Ce fut un usage général qu’avant d’imprimer un livre, tout libraire s’adressât au roi pour en obtenir des lettres de permission, dont la durée variait suivant le bon plaisir de l’autorité. La forme de ces privilèges nous est familière ; il suffit d’ouvrir un livre imprimé en France avant la révolution, pour trouver à la fin du volume les Lettres du Roi, adressées : à nos âmes et féaux conseillers, les gens tenans nos cours de Parlement…, et autres nos justiciers, et qui font défenses à tous libraires et imprimeurs, et autres personnes de quelque qualité et condition qu’elles soient, d’introduire aucune impression étrangère (c’est-à-dire aucune contrefaçon), dans aucun lieu de notre obéissance.

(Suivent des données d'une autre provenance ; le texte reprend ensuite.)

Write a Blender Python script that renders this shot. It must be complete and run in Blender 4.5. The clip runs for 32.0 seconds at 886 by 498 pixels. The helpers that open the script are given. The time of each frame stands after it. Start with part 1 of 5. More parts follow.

Les privilèges ne sont point particuliers à la France ; il semble, au contraire, qu’on les ait reçus d’Italie. Du reste, c’est ainsi qu’en Angleterre, en Allemagne et par toute l’Europe on protégea le droit des auteurs. Il ne faut pas croire que par ce mode de protection, le législateur décidât du vrai caractère de la propriété littéraire ; au fond, on y avait peu réfléchi. « On ne s’était pour ainsi dire point encore occupé du droit des auteurs, disait justement l’avocat général Séguier[1], et leurs propriétés n’avaient pas même

  1. Procès-verbal de ce qui s’est passé au Parlement, touchant les six arrêts du Conseil du 30 août 1777, concernant la librairie (séance du 10 août 1779), p. 68.